Task requirements
Exactly the lines from the one containing "made[o].matrix_parent_inverse = o.matrix_parent_inverse" through the one containing "scene.view_settings.use_white_balance |= len(values)" must be returned; include both ends and nothing else.

Given material
<<<<
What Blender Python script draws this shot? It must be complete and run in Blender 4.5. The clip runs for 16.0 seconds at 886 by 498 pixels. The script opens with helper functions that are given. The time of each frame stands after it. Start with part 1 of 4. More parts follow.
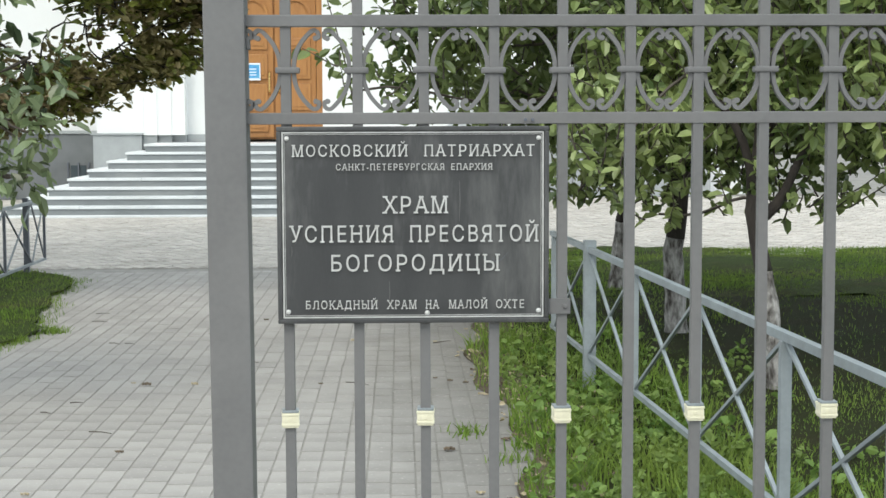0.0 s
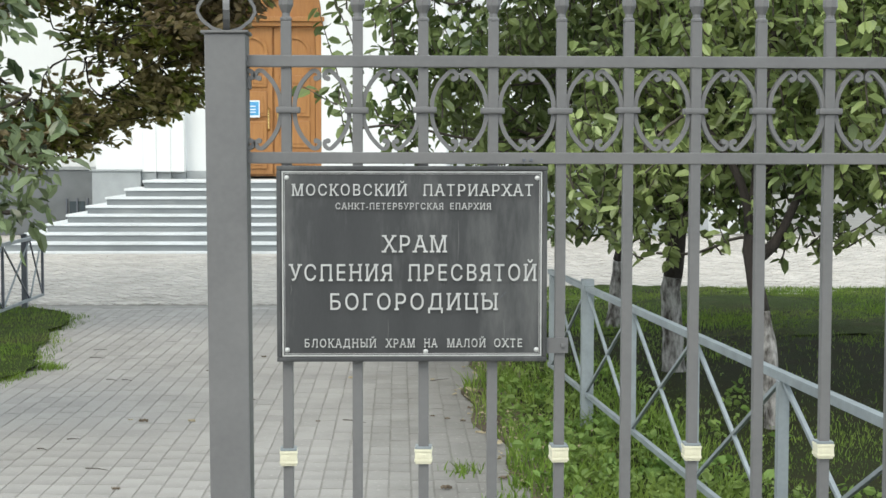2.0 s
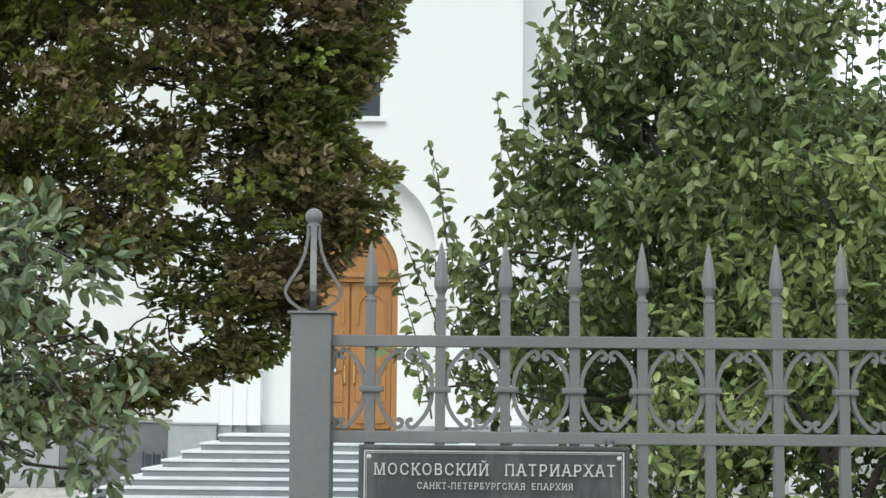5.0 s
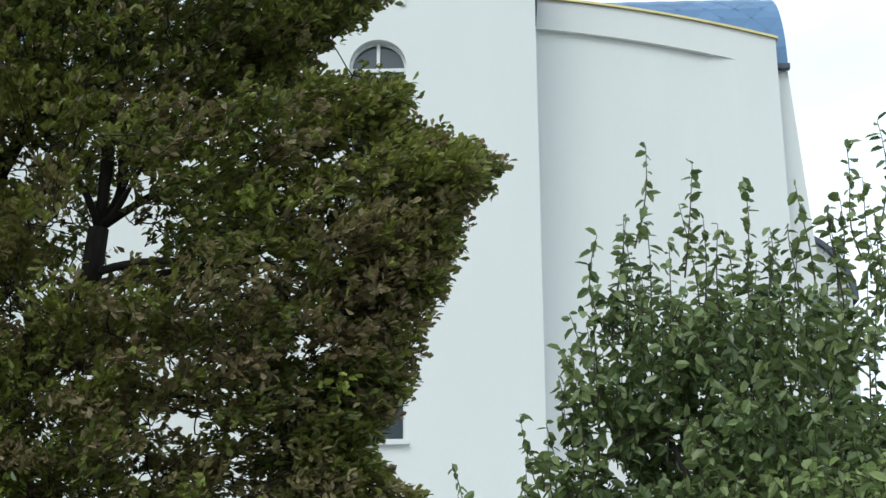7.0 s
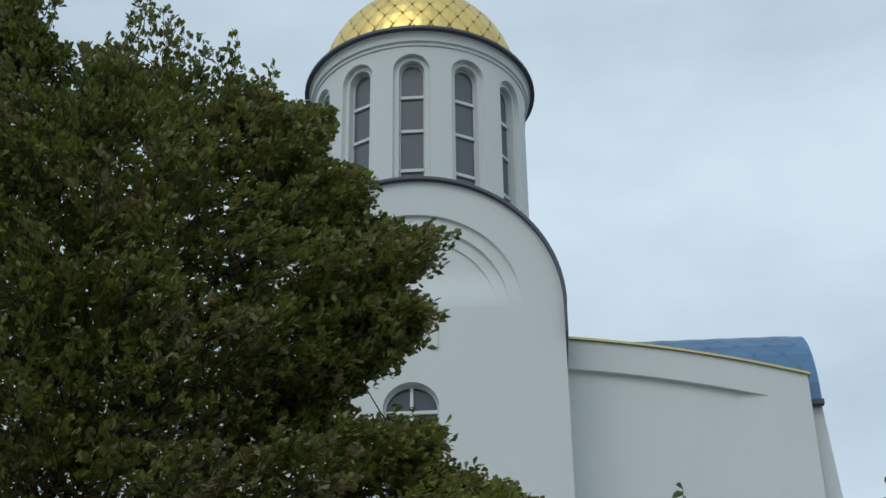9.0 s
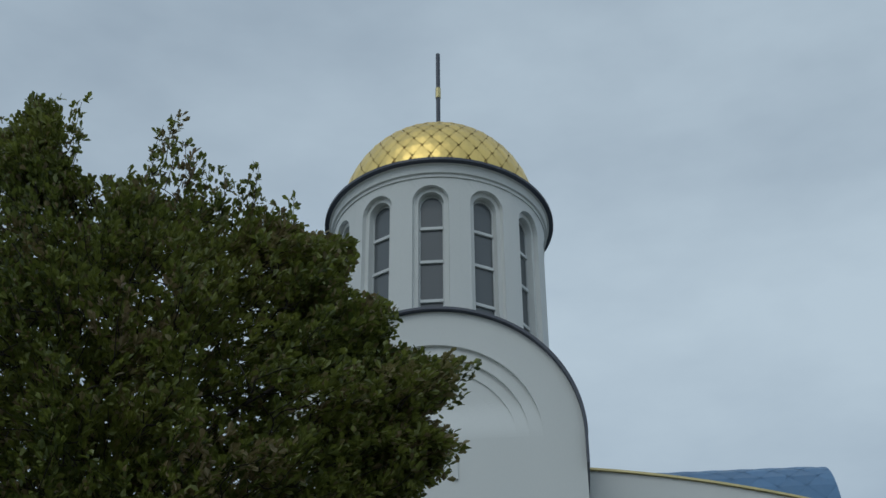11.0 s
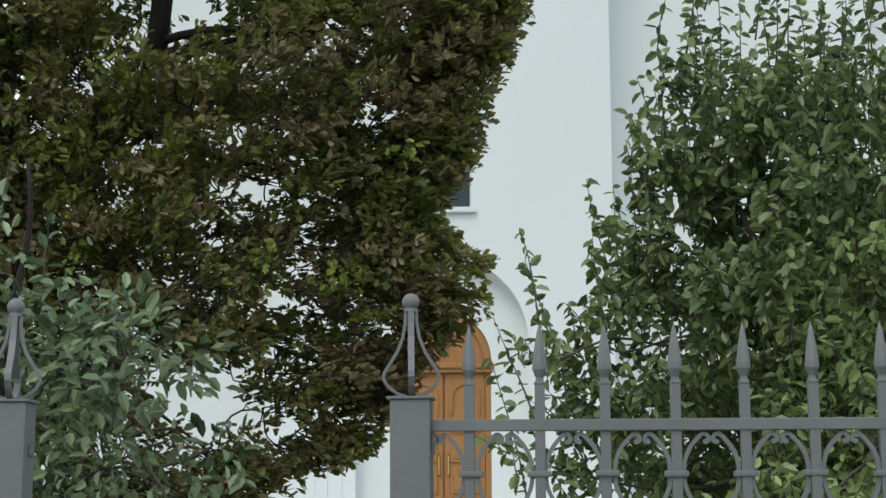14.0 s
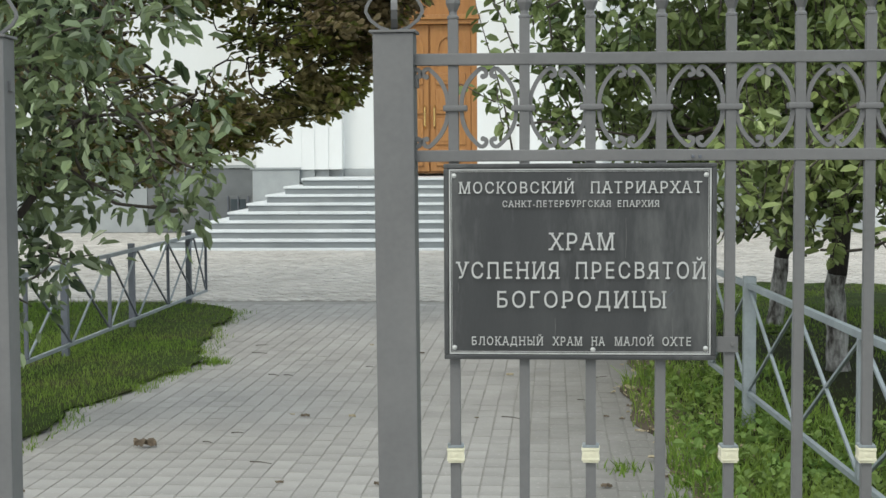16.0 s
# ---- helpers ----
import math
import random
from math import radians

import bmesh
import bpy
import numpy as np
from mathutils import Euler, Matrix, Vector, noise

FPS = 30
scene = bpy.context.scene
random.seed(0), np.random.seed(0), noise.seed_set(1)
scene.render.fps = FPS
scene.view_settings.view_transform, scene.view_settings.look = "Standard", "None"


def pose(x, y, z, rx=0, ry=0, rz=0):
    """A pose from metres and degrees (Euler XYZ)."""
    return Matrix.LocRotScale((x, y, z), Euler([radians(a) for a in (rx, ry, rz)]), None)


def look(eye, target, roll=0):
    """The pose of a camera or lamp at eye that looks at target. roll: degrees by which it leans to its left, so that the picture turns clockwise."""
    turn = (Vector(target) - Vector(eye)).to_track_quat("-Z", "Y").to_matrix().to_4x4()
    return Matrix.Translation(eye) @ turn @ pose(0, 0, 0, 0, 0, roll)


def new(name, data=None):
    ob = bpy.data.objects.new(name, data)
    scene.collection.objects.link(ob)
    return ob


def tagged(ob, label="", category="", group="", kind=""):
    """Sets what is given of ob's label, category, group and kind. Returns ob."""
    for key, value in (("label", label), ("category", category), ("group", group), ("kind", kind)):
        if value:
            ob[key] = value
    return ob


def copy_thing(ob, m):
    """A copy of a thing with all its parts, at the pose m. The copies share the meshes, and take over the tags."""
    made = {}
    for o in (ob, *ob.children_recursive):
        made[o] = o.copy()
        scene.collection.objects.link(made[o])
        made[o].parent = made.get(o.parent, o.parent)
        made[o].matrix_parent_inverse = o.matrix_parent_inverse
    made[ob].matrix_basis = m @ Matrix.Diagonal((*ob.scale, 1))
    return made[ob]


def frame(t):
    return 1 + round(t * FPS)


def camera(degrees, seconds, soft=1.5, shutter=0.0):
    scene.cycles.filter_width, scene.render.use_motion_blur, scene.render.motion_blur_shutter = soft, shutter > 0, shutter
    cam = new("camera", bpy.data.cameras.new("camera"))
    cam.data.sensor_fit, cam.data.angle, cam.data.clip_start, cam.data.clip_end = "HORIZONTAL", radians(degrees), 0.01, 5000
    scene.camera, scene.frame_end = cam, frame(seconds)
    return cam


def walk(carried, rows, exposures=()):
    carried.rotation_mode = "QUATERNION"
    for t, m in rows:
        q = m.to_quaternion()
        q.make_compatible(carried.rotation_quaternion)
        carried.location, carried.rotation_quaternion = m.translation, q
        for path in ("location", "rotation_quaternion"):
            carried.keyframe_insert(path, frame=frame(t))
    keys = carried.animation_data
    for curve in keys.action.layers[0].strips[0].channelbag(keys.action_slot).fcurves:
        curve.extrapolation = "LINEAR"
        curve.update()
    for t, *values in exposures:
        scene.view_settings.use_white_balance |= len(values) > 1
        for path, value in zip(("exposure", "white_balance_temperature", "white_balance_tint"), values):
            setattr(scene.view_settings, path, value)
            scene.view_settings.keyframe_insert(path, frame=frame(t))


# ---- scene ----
>>>>
Right answer
        made[o].matrix_parent_inverse = o.matrix_parent_inverse
    made[ob].matrix_basis = m @ Matrix.Diagonal((*ob.scale, 1))
    return made[ob]


def frame(t):
    return 1 + round(t * FPS)


def camera(degrees, seconds, soft=1.5, shutter=0.0):
    scene.cycles.filter_width, scene.render.use_motion_blur, scene.render.motion_blur_shutter = soft, shutter > 0, shutter
    cam = new("camera", bpy.data.cameras.new("camera"))
    cam.data.sensor_fit, cam.data.angle, cam.data.clip_start, cam.data.clip_end = "HORIZONTAL", radians(degrees), 0.01, 5000
    scene.camera, scene.frame_end = cam, frame(seconds)
    return cam


def walk(carried, rows, exposures=()):
    carried.rotation_mode = "QUATERNION"
    for t, m in rows:
        q = m.to_quaternion()
        q.make_compatible(carried.rotation_quaternion)
        carried.location, carried.rotation_quaternion = m.translation, q
        for path in ("location", "rotation_quaternion"):
            carried.keyframe_insert(path, frame=frame(t))
    keys = carried.animation_data
    for curve in keys.action.layers[0].strips[0].channelbag(keys.action_slot).fcurves:
        curve.extrapolation = "LINEAR"
        curve.update()
    for t, *values in exposures:
        scene.view_settings.use_white_balance |= len(values) > 1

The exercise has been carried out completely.